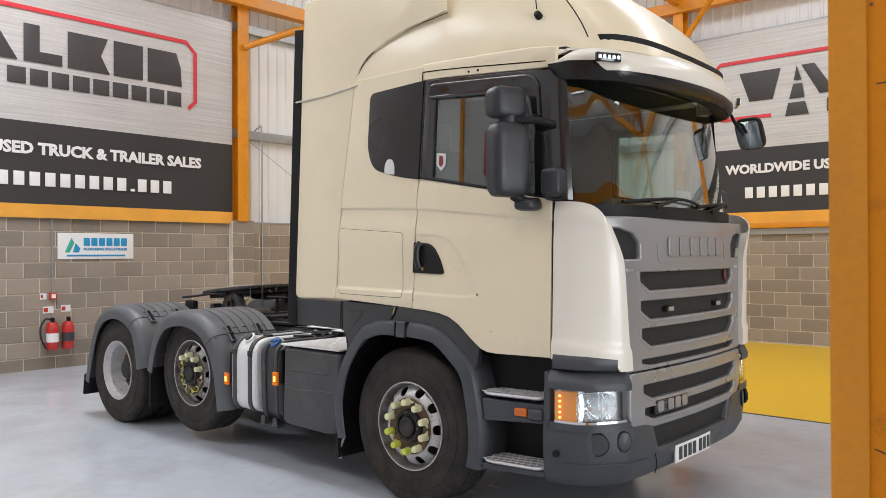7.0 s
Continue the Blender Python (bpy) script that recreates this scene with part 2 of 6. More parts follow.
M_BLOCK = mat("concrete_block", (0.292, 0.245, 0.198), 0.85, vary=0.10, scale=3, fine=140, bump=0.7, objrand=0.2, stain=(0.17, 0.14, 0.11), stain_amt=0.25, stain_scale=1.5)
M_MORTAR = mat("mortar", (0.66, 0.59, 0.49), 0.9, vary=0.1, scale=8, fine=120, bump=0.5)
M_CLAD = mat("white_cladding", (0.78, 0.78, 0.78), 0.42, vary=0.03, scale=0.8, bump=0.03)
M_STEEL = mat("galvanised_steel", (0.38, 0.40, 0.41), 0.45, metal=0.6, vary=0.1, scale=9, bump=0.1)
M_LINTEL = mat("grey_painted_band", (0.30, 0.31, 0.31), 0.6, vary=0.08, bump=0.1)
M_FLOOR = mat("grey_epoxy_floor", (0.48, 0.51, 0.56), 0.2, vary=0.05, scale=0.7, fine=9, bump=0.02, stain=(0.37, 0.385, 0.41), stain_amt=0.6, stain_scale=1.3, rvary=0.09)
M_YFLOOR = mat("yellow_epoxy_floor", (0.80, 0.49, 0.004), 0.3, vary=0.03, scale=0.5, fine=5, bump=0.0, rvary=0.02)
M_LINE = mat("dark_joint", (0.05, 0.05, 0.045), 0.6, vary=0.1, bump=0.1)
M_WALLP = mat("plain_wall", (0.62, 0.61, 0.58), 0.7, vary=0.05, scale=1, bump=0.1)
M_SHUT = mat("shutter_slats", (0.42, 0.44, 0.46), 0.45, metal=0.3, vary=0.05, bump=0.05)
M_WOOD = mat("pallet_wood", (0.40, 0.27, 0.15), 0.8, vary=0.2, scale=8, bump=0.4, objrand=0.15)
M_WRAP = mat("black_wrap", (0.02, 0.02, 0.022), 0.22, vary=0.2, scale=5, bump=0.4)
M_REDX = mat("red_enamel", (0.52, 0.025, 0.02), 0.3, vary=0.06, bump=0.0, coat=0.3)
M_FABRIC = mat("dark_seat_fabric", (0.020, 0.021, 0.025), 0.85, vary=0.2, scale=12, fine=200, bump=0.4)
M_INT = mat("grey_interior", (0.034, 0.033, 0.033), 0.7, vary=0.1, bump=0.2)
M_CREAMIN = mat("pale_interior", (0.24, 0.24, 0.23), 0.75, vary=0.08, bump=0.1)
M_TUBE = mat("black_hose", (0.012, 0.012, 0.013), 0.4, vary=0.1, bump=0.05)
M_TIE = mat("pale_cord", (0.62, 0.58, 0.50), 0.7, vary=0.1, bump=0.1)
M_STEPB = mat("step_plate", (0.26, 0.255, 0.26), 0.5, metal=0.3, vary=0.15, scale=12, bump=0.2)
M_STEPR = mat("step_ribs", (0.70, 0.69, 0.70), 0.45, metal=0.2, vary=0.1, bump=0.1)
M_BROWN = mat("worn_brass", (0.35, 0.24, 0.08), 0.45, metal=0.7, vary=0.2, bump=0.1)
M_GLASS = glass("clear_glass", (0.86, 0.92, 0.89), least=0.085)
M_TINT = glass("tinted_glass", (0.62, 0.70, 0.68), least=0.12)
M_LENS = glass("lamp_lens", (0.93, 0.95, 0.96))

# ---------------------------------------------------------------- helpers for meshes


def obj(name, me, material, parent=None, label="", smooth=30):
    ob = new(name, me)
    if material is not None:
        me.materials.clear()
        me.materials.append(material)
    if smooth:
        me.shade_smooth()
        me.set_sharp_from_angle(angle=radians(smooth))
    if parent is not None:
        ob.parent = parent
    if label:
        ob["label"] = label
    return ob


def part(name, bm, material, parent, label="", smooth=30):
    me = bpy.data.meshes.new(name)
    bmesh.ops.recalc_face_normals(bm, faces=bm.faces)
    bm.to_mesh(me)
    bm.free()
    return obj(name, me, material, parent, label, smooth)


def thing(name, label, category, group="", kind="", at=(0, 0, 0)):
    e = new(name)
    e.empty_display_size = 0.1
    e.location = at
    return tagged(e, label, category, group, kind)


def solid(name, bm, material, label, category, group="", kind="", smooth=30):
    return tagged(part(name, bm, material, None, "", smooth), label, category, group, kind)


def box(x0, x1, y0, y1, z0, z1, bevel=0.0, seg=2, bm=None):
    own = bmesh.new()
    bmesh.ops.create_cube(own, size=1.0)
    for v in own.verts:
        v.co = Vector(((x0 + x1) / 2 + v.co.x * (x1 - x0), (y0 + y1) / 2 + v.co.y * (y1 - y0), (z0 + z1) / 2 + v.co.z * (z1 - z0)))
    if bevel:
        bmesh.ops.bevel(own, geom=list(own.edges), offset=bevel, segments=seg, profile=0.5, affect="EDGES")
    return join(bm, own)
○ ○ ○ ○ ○
**Given task:**
Without the pictures, output the full listing exactly as it stands.

**Answer below:**
7.0 s
Continue the Blender Python (bpy) script that recreates this scene with part 2 of 6. More parts follow.
M_BLOCK = mat("concrete_block", (0.292, 0.245, 0.198), 0.85, vary=0.10, scale=3, fine=140, bump=0.7, objrand=0.2, stain=(0.17, 0.14, 0.11), stain_amt=0.25, stain_scale=1.5)
M_MORTAR = mat("mortar", (0.66, 0.59, 0.49), 0.9, vary=0.1, scale=8, fine=120, bump=0.5)
M_CLAD = mat("white_cladding", (0.78, 0.78, 0.78), 0.42, vary=0.03, scale=0.8, bump=0.03)
M_STEEL = mat("galvanised_steel", (0.38, 0.40, 0.41), 0.45, metal=0.6, vary=0.1, scale=9, bump=0.1)
M_LINTEL = mat("grey_painted_band", (0.30, 0.31, 0.31), 0.6, vary=0.08, bump=0.1)
M_FLOOR = mat("grey_epoxy_floor", (0.48, 0.51, 0.56), 0.2, vary=0.05, scale=0.7, fine=9, bump=0.02, stain=(0.37, 0.385, 0.41), stain_amt=0.6, stain_scale=1.3, rvary=0.09)
M_YFLOOR = mat("yellow_epoxy_floor", (0.80, 0.49, 0.004), 0.3, vary=0.03, scale=0.5, fine=5, bump=0.0, rvary=0.02)
M_LINE = mat("dark_joint", (0.05, 0.05, 0.045), 0.6, vary=0.1, bump=0.1)
M_WALLP = mat("plain_wall", (0.62, 0.61, 0.58), 0.7, vary=0.05, scale=1, bump=0.1)
M_SHUT = mat("shutter_slats", (0.42, 0.44, 0.46), 0.45, metal=0.3, vary=0.05, bump=0.05)
M_WOOD = mat("pallet_wood", (0.40, 0.27, 0.15), 0.8, vary=0.2, scale=8, bump=0.4, objrand=0.15)
M_WRAP = mat("black_wrap", (0.02, 0.02, 0.022), 0.22, vary=0.2, scale=5, bump=0.4)
M_REDX = mat("red_enamel", (0.52, 0.025, 0.02), 0.3, vary=0.06, bump=0.0, coat=0.3)
M_FABRIC = mat("dark_seat_fabric", (0.020, 0.021, 0.025), 0.85, vary=0.2, scale=12, fine=200, bump=0.4)
M_INT = mat("grey_interior", (0.034, 0.033, 0.033), 0.7, vary=0.1, bump=0.2)
M_CREAMIN = mat("pale_interior", (0.24, 0.24, 0.23), 0.75, vary=0.08, bump=0.1)
M_TUBE = mat("black_hose", (0.012, 0.012, 0.013), 0.4, vary=0.1, bump=0.05)
M_TIE = mat("pale_cord", (0.62, 0.58, 0.50), 0.7, vary=0.1, bump=0.1)
M_STEPB = mat("step_plate", (0.26, 0.255, 0.26), 0.5, metal=0.3, vary=0.15, scale=12, bump=0.2)
M_STEPR = mat("step_ribs", (0.70, 0.69, 0.70), 0.45, metal=0.2, vary=0.1, bump=0.1)
M_BROWN = mat("worn_brass", (0.35, 0.24, 0.08), 0.45, metal=0.7, vary=0.2, bump=0.1)
M_GLASS = glass("clear_glass", (0.86, 0.92, 0.89), least=0.085)
M_TINT = glass("tinted_glass", (0.62, 0.70, 0.68), least=0.12)
M_LENS = glass("lamp_lens", (0.93, 0.95, 0.96))

# ---------------------------------------------------------------- helpers for meshes


def obj(name, me, material, parent=None, label="", smooth=30):
    ob = new(name, me)
    if material is not None:
        me.materials.clear()
        me.materials.append(material)
    if smooth:
        me.shade_smooth()
        me.set_sharp_from_angle(angle=radians(smooth))
    if parent is not None:
        ob.parent = parent
    if label:
        ob["label"] = label
    return ob


def part(name, bm, material, parent, label="", smooth=30):
    me = bpy.data.meshes.new(name)
    bmesh.ops.recalc_face_normals(bm, faces=bm.faces)
    bm.to_mesh(me)
    bm.free()
    return obj(name, me, material, parent, label, smooth)


def thing(name, label, category, group="", kind="", at=(0, 0, 0)):
    e = new(name)
    e.empty_display_size = 0.1
    e.location = at
    return tagged(e, label, category, group, kind)


def solid(name, bm, material, label, category, group="", kind="", smooth=30):
    return tagged(part(name, bm, material, None, "", smooth), label, category, group, kind)


def box(x0, x1, y0, y1, z0, z1, bevel=0.0, seg=2, bm=None):
    own = bmesh.new()
    bmesh.ops.create_cube(own, size=1.0)
    for v in own.verts:
        v.co = Vector(((x0 + x1) / 2 + v.co.x * (x1 - x0), (y0 + y1) / 2 + v.co.y * (y1 - y0), (z0 + z1) / 2 + v.co.z * (z1 - z0)))
    if bevel:
        bmesh.ops.bevel(own, geom=list(own.edges), offset=bevel, segments=seg, profile=0.5, affect="EDGES")
    return join(bm, own)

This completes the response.